SSAP analysis of the insertion sites in CnMp1 and CnMp2
The LTR region was sequence-specific for a given retrotransposon. The insertion of a retrotransposon into the plant genome, as opposed to DNA transposons, did not result in sequence divergences, rather showing stable insertions in the genome that could be exploited using recently developed marker systems. The retrotransposon-based sequence-specific amplification polymorphism (SSAP) is a novel molecular marker technique based on insertion polymorphisms generated through the specificity of an oligonucleotide primer anchored on the terminal sequences of a retrotransposon, typically in the LTR region[41].

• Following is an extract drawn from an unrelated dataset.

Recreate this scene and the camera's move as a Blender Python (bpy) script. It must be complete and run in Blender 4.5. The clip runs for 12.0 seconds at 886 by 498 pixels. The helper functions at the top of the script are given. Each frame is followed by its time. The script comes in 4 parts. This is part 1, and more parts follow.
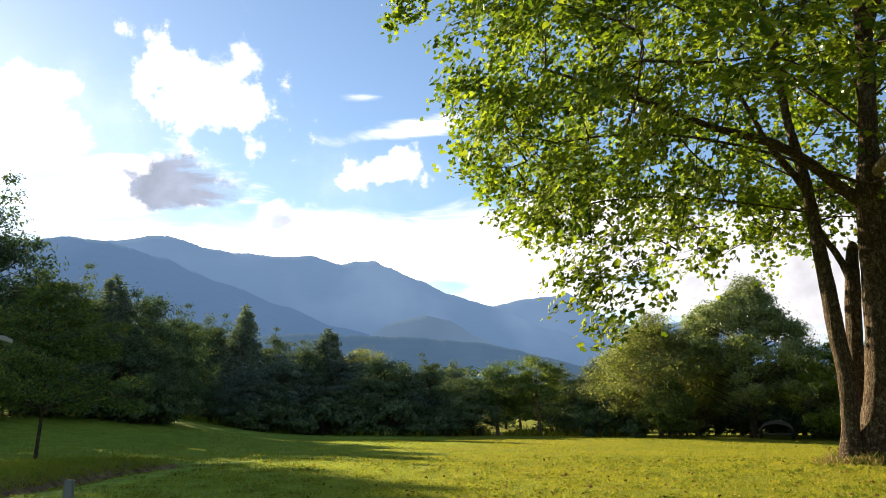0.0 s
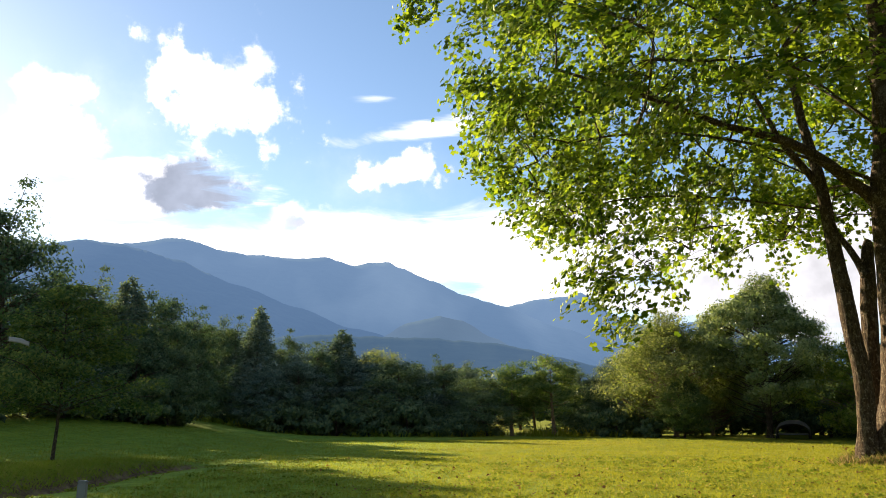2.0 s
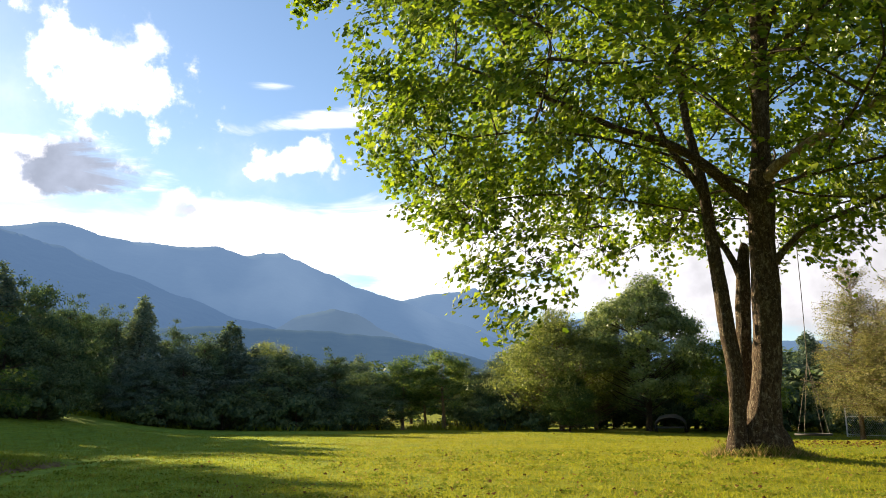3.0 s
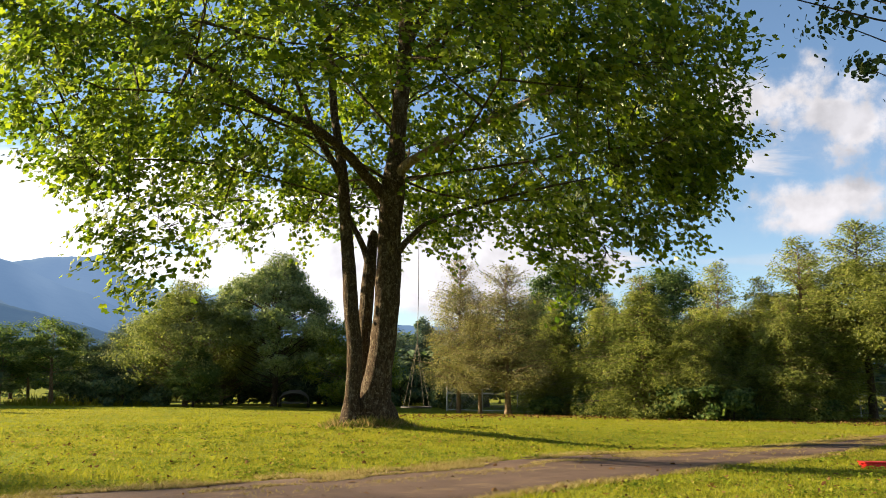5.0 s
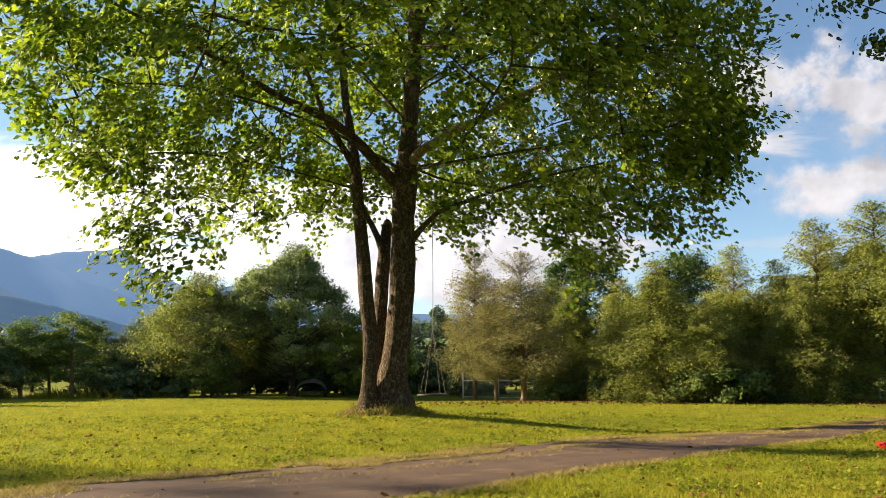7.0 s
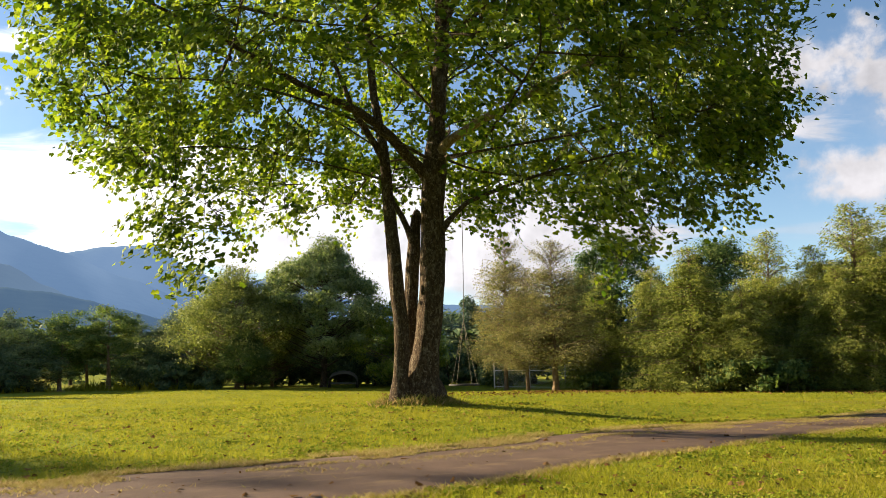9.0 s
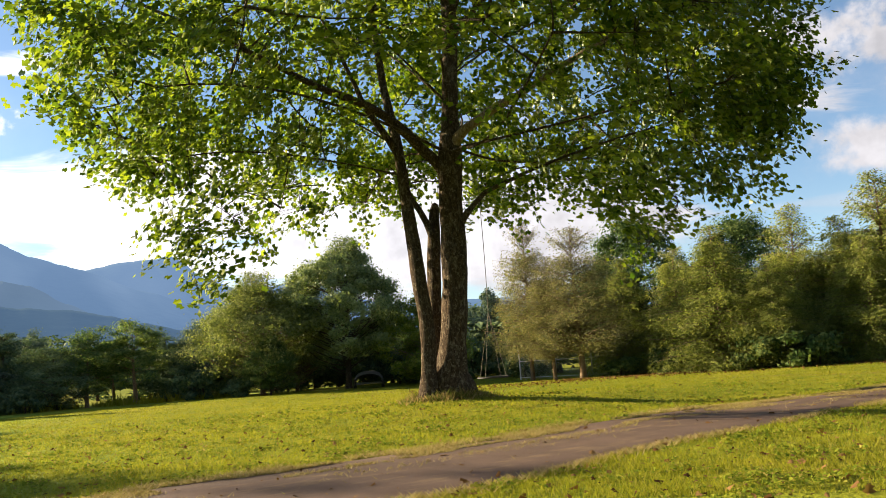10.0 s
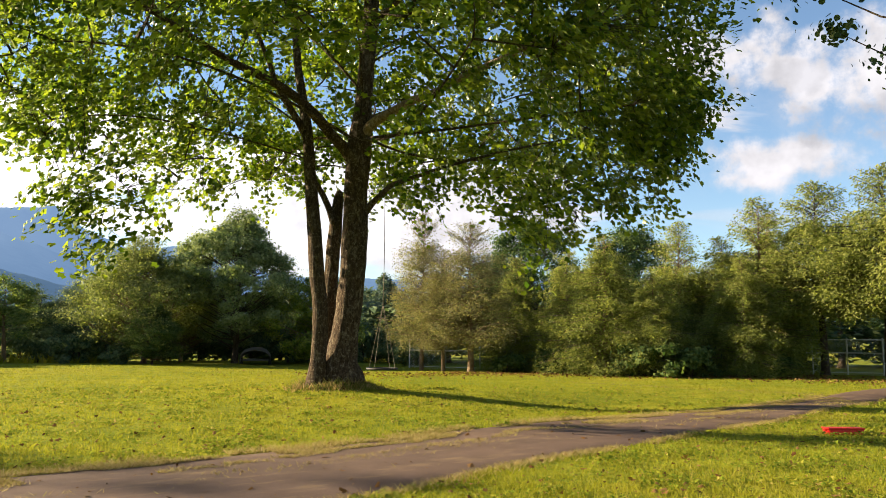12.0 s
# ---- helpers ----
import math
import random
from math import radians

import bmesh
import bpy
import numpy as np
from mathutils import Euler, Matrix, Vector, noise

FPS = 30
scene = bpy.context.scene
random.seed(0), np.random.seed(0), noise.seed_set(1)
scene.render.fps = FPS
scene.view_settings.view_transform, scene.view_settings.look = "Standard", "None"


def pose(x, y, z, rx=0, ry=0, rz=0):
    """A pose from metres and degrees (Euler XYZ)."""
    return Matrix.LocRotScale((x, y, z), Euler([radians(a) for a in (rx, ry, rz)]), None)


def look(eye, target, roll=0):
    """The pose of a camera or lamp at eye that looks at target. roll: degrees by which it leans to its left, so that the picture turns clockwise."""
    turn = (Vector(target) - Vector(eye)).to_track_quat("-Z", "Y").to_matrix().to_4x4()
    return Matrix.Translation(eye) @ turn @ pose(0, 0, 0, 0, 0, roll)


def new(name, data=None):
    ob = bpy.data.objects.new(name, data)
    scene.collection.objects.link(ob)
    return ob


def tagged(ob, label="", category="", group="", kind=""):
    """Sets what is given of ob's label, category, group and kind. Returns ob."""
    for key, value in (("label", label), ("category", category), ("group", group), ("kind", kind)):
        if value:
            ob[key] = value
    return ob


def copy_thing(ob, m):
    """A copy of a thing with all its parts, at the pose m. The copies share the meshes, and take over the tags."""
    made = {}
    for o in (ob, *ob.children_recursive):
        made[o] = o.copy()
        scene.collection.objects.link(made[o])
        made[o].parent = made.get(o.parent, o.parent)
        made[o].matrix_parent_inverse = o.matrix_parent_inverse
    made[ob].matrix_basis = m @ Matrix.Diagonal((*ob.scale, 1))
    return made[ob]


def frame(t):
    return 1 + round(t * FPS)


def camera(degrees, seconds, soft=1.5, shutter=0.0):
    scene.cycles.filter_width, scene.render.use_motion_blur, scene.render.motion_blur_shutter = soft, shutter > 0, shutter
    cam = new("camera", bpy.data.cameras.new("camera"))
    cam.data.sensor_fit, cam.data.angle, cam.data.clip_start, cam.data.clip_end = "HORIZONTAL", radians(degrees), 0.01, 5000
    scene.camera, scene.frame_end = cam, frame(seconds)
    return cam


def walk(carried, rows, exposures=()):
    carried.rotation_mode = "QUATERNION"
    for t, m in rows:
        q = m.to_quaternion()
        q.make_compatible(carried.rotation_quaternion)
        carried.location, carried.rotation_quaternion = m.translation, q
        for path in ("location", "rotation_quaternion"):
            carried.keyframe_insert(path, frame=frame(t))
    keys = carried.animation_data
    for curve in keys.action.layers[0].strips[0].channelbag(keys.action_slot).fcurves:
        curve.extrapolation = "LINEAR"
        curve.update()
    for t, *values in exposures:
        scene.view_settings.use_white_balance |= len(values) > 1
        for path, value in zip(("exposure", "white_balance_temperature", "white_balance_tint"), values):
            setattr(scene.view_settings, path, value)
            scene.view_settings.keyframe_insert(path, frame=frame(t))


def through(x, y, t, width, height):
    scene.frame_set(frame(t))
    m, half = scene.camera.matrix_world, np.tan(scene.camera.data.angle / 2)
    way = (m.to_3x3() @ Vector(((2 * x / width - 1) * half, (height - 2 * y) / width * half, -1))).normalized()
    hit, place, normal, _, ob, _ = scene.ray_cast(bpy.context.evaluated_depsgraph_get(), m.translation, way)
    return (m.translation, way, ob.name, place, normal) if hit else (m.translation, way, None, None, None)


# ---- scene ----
cam = camera(58.33, 12.0, soft=0.6)
PATH = [
    (0.0, pose(-0.004, -0.002, 1.551, 101.90, -0.00, 0.00)),
    (0.5, pose(-0.010, -0.025, 1.544, 101.90, 0.00, 0.29)),
    (1.0, pose(-0.015, -0.062, 1.538, 101.91, -0.01, 0.51)),
    (1.5, pose(0.031, -0.020, 1.533, 101.93, 0.04, 0.82)),
    (2.0, pose(0.045, -0.021, 1.548, 101.95, 0.15, 1.03)),
    (2.5, pose(0.094, 0.059, 1.559, 101.78, 0.35, 0.34)),
    (3.0, pose(0.122, 0.208, 1.571, 101.49, 0.11, -6.61)),
    (3.5, pose(0.139, 0.118, 1.533, 101.11, 0.67, -17.82)),
    (3.7, pose(0.123, 0.128, 1.557, 100.75, 0.82, -23.29)),
    (5.3, pose(0.222, -0.116, 1.428, 99.96, -0.53, -32.62)),
    (5.5, pose(0.224, -0.113, 1.421, 99.87, -0.57, -32.68)),
    (6.0, pose(0.210, -0.113, 1.421, 99.39, -0.33, -32.56)),
    (6.5, pose(0.197, -0.108, 1.425, 99.31, 0.02, -31.96)),
    (7.0, pose(0.190, -0.126, 1.433, 99.14, 0.33, -31.34)),
    (9.0, pose(0.200, -0.048, 1.419, 98.49, 0.75, -29.16)),
    (9.5, pose(0.230, 0.084, 1.412, 98.25, 0.89, -28.58)),
    (10.0, pose(0.211, 0.374, 1.391, 98.23, 4.06, -27.58)),
    (10.5, pose(0.206, 0.356, 1.611, 98.14, 3.64, -27.25)),
    (11.0, pose(0.199, 0.312, 1.731, 97.76, 3.21, -29.77)),
    (11.5, pose(0.157, 0.270, 1.766, 97.00, 0.52, -32.28)),
    (12.0, pose(0.160, 0.286, 1.772, 96.64, -0.39, -35.41)),
]
walk(cam, PATH, exposures=[(0.0, 1.85), (3.0, 1.87), (5.5, 1.97), (9.0, 1.9), (11.0, 1.95), (12.0, 2.06)])

# ---- sky, sun ----
SUN_AZ, SUN_EL = -41.0, 17.8          # degrees; azimuth from +y towards +x


def az_el(az, el):
    a, e = radians(az), radians(el)
    return Vector((math.sin(a) * math.cos(e), math.cos(a) * math.cos(e), math.sin(e)))


sun = new("sun", bpy.data.lights.new("sun", "SUN"))
sun.data.energy, sun.data.angle, sun.data.color = 5.0, radians(0.6), (1.0, 0.79, 0.50)
sun.matrix_world = look(az_el(SUN_AZ, SUN_EL) * 60, (0, 0, 0))

world = bpy.data.worlds.new("sky")
scene.world = world
world.use_nodes = True
W = world.node_tree
W.nodes.clear()


def wn(kind, ins=(), **props):
    n = W.nodes.new(kind)
    for k, v in props.items():
        setattr(n, k, v)
    for i, v in ins:
        if isinstance(v, bpy.types.NodeSocket):
            W.links.new(v, n.inputs[i])
        else:
            n.inputs[i].default_value = v
    return n


def wmath(op, a, b=0.0, clamp=False):
    return wn("ShaderNodeMath", [(0, a), (1, b)], operation=op, use_clamp=clamp).outputs[0]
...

In the present study, the primers were derived from the LTR regions of CnMp1 and CnMp2, reflecting the actual loci of CnMp1 and CnMp2 in the autotetraploid (T1) genome. A total of fourteen primer combinations (seven combinations for each gene) produced a multi-fragment SSAP profile. Most of the fragments of diploid species inherited by the autotetraploid (T1) line; however, five of the CnMp1 primer combinations generated at least one polymorphic fragment, while only two CnMp2 primer combinations showed certain polymorphisms, generating up to 12 polymorphic fragments, of which 8 fragments (seven fragments for CnMp1 and one fragment for CnMp2) were inserted into new loci, and 4 fragments (three fragments for CnMp1 and one fragment for CnMp2) showed the loss of the original loci, suggesting the activation and insertion of the retrotransposon following autopolyploidization (Fig. 5a and 5b). Notably, although the transcript abundance of CnMp1 and CnMp2 in the autotetraploid (T1) was similar (RPKM 6.9 vs. 7.6), and CnMp2 was also transcribed in the diploid organism (RPKM = 3.0), the total and polymorphic numbers of SSAP fragments of CnMp1 were higher than those of CnMp2, suggesting that CnMp1 might be a relatively young retrotransposon, and a mechanism for the inhibition of CnMp2 insertion might exist in C. nankingense.